Epilogue

Yesterday, being home just felt weird.  It’s better now, having been back for a day and gotten caught up on some of my sleep, but getting back to my regular life just seems a little odd at the moment.

Driving home from the airport, and even going out for groceries yesterday, felt “lonely.”  I don’t know how else to describe it, and maybe it’s just my life or how our culture is.  For most of the last two weeks, I’ve been surrounded by people; granted, I couldn’t understand them most of the time, but they were everywhere.  From the earliest touches of dawn until the dark of night made streets impossible to walk (and given the lack of much street lighting, we’re only talking 9 or 10 pm), there were people out walking and working in both Odessa and Mariupol.  Yet, when I think of my drive to the grocery store yesterday at around 10 am, I don’t recall passing more than a couple people walking or biking.

Yes, it was still fairly early on a Sunday morning, but I couldn’t help but contrast the difference between here and there.  Just the week before, in Odessa at nearly the same time of day, there were already dozens of people in City Park and Sobornaya Square.  There were already vendors set up and doing business, and there were already visitors taking their pictures with the “seated man” statue.  Here, a week later, almost nothing.  Yes, my comparison is inexact — my neighborhood in the boonies to the main tourist area of an old European city — but would I see the same type of life in downtown Portland at the same time of day?  I don’t know.
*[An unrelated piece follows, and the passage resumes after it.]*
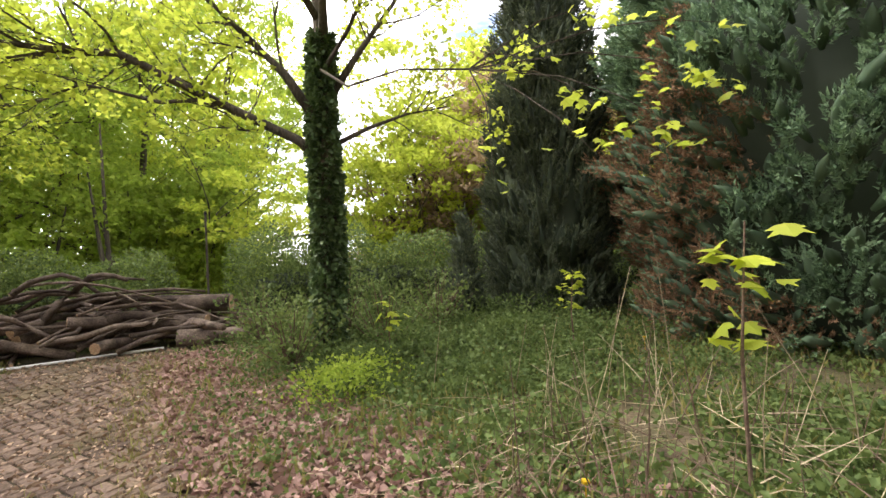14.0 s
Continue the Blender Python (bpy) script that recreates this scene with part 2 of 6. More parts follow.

Life in Ukraine does seem simpler.  Culturally, the expectations of the people are different, and so are the means of achieving those expectations.  “Doing something” for a person in Mariupol might just mean taking a walk, nothing more; I don’t know if the same would be true for me.  Many places in Ukraine had small rides and similar amusements for the kids, many year-round.  From an economic standpoint, there is probably no value to these rides — indeed, they probably operate at a loss all the time — but time and again I would see the train ride running with only one child aboard.  A walk to the neighborhood park, a couple hrivnya, and everyone is having a good day.

Travel does broaden the mind, and seeing this [former] second-world country (I know they wish to be a first-world nation, but they aren’t quite there yet) up close — even with the brief time and brief sampling I had — is something my mind will be processing for a while.  I know that in just a very few days, as the normalcy of my life returns, everything from the past two weeks will begin to fade and become just a memory of something I did, once.  I hope I hold on to something purposeful and meaningful from this time.

I said from the outset that this would be an adventure, and it was.  It was months in making, nerve-wracking, confusing, hot, different, tiring, amazing, memorable — everything an adventure should be.  It was a learning experience, not just of a country of which I knew very little, but also of the whole process of preparation and travel.

So only two questions remain:  was it worth it, and would I do it again?  I think, absolutely yes, on both counts.